What you need to do
How many lines of the material below contain the string "roll"? Answer with the number and nothing else.

Dataset extract

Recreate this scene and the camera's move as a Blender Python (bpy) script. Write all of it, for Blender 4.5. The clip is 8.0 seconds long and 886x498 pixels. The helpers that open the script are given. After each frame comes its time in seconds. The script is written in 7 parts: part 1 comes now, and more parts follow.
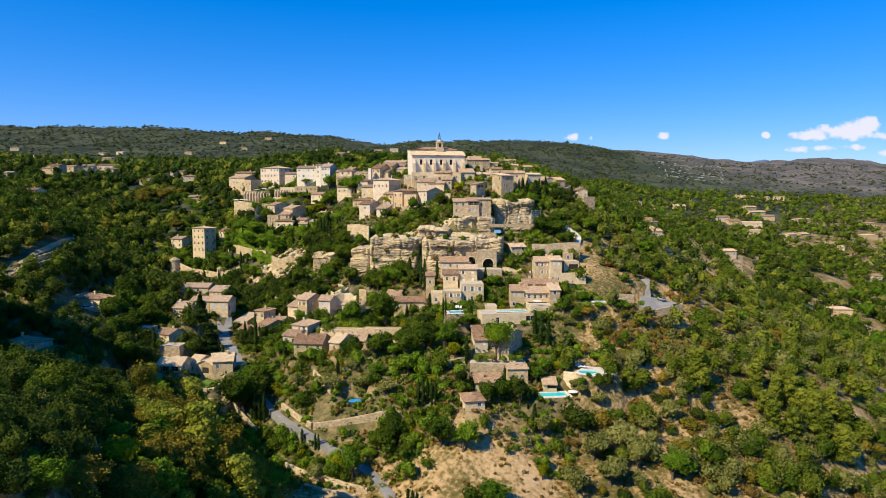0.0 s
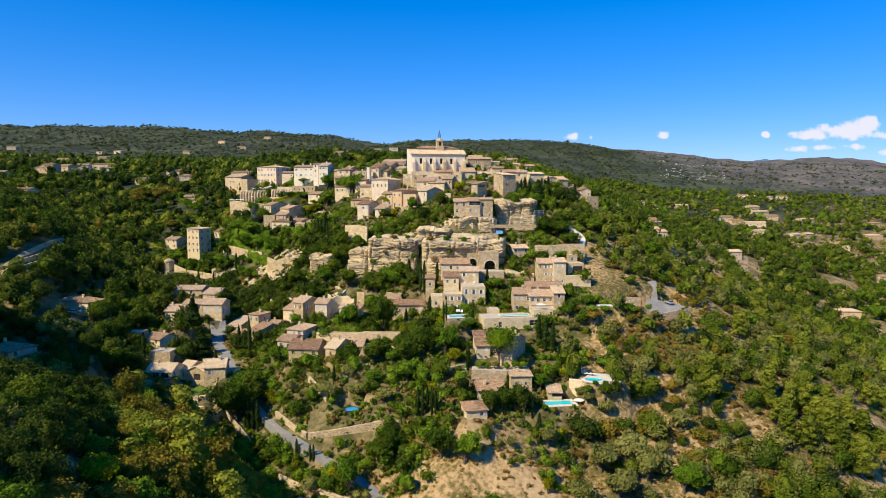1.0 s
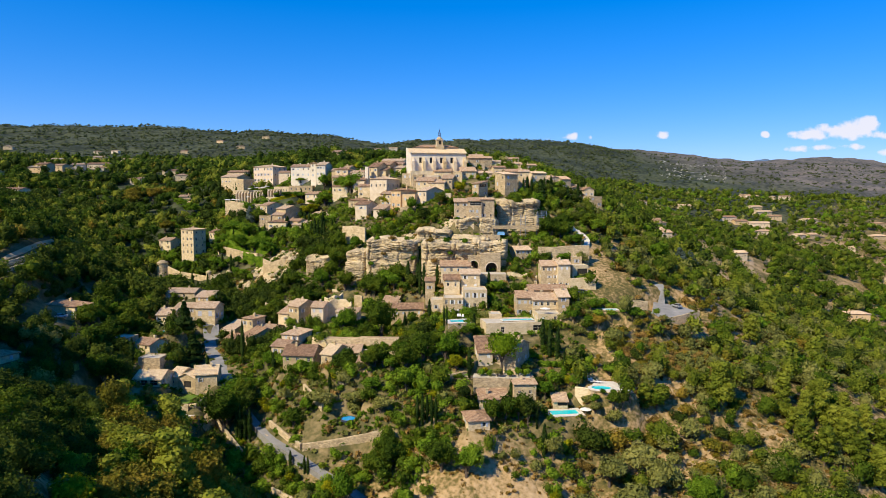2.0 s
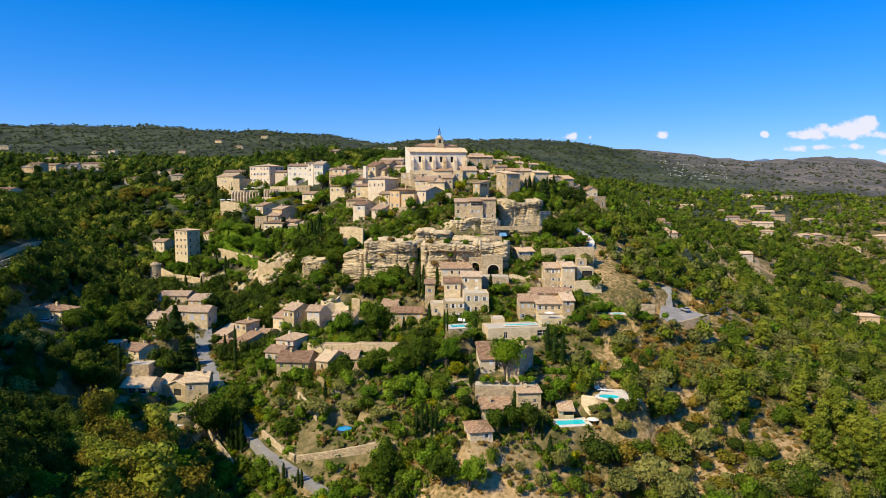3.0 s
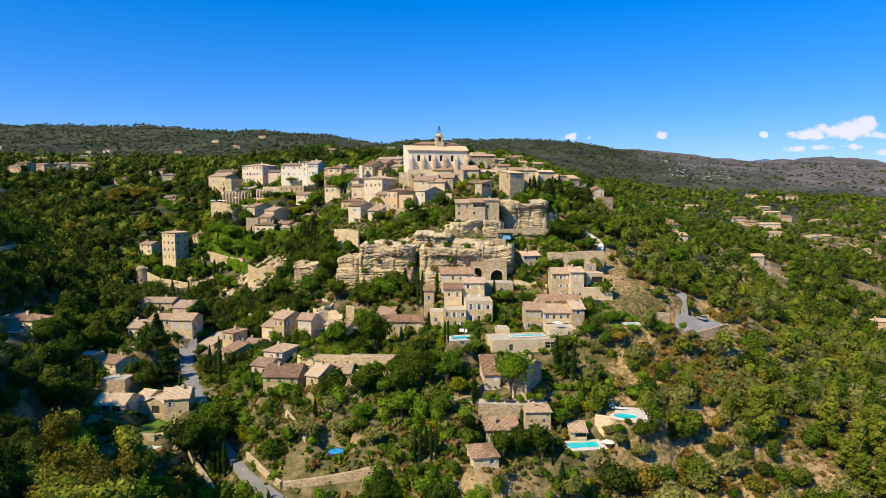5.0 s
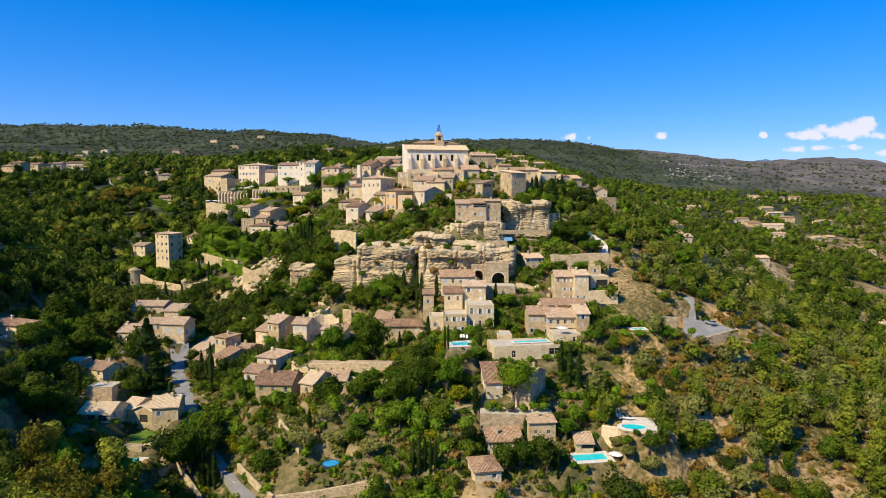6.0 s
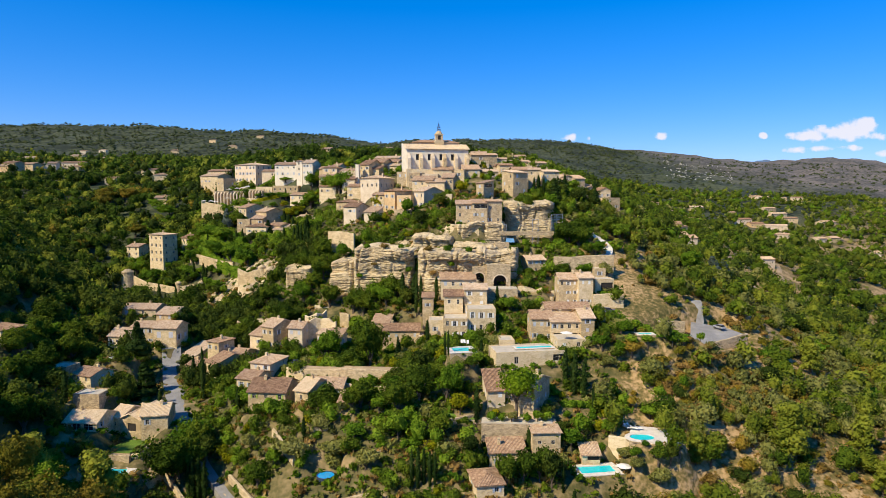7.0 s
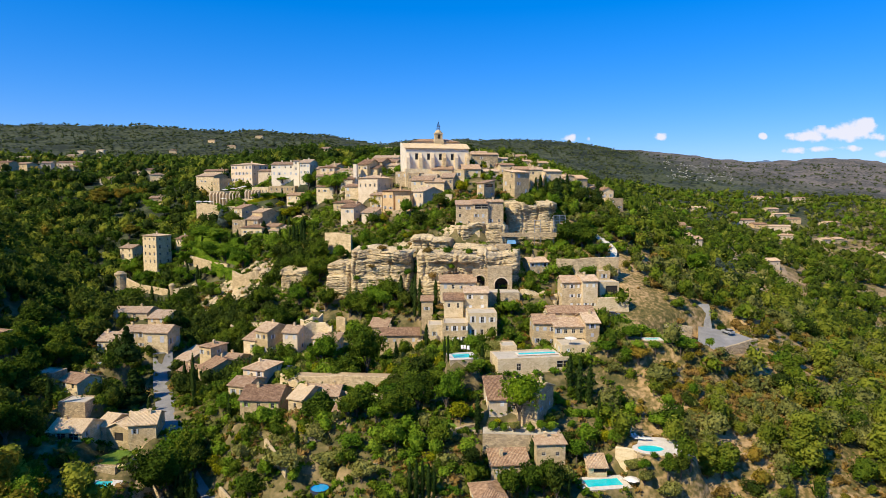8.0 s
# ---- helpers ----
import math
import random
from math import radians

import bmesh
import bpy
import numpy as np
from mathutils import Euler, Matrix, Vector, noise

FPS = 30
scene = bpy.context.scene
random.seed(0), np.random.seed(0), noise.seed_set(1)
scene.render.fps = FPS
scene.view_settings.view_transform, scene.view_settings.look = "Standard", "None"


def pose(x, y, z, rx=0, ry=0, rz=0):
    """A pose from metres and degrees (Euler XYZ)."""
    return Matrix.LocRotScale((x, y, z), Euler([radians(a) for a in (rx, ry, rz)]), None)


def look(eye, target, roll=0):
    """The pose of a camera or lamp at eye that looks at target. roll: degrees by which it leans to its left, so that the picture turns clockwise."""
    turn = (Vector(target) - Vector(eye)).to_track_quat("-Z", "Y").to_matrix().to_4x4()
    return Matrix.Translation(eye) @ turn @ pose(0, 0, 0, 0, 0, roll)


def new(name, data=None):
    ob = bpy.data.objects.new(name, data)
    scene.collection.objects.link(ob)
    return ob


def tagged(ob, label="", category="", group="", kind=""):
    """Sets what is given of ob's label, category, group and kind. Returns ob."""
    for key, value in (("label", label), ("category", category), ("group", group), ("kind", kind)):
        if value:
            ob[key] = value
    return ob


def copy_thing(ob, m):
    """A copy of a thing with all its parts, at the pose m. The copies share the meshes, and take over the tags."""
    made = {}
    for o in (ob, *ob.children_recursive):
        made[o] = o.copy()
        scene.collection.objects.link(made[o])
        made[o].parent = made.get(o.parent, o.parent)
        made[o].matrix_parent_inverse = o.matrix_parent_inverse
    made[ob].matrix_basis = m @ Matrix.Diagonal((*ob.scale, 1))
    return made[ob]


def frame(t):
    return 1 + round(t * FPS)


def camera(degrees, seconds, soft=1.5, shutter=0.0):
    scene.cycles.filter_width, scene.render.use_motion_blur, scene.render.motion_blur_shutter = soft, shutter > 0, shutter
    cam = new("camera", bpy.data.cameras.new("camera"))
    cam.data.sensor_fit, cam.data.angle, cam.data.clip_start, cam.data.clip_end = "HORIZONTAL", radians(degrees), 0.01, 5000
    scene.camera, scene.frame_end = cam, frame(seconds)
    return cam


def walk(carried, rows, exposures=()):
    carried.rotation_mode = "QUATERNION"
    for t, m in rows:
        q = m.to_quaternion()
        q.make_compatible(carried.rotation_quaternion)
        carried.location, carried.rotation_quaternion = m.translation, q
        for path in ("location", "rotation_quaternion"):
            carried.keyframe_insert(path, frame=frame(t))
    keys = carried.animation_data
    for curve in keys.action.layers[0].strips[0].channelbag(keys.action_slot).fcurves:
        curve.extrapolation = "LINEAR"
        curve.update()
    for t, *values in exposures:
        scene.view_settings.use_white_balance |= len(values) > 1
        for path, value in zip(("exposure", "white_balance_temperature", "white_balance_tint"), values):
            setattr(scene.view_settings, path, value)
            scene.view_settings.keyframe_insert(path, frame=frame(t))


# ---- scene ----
cam = camera(70.0, 8.0, soft=0.84)
METRES, EYE, TILT, LEAN, TURN = 62.0, 100.0, -5.06, 0.0, 0.0
ROWS = [
    (0.0, 0.0000, 0.0000, 0.0000, -0.000, 0.000, 0.000),
    (0.5, -0.0018, 0.0667, 0.0067, -0.012, -0.018, 0.010),
    (1.0, -0.0035, 0.1333, 0.0139, -0.018, -0.048, 0.000),
    (1.5, -0.0051, 0.1998, 0.0204, -0.030, -0.054, 0.000),
    (3.0, -0.0108, 0.4035, 0.0368, -0.083, -0.054, 0.040),
    (3.5, -0.0126, 0.4662, 0.0432, -0.101, -0.060, 0.060),
    (4.0, -0.0138, 0.5340, 0.0497, -0.119, -0.054, 0.050),
    (4.5, -0.0148, 0.5946, 0.0552, -0.131, -0.042, 0.060),
    (6.0, -0.0161, 0.7731, 0.0708, -0.173, -0.006, 0.030),
    (6.5, -0.0162, 0.8279, 0.0745, -0.179, 0.006, 0.030),
    (7.0, -0.0161, 0.8814, 0.0791, -0.179, 0.030, 0.000),
    (7.5, -0.0157, 0.9335, 0.0836, -0.191, 0.042, -0.010),
    (8.0, -0.0151, 0.9884, 0.0876, -0.203, 0.066, -0.010),
]
walk(cam, [(t, pose(0, 0, EYE, TILT, LEAN, TURN) @ pose(METRES * x, METRES * y, METRES * z, 90 + pitch, roll, yaw)) for t, x, y, z, yaw, pitch, roll in ROWS])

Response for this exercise
4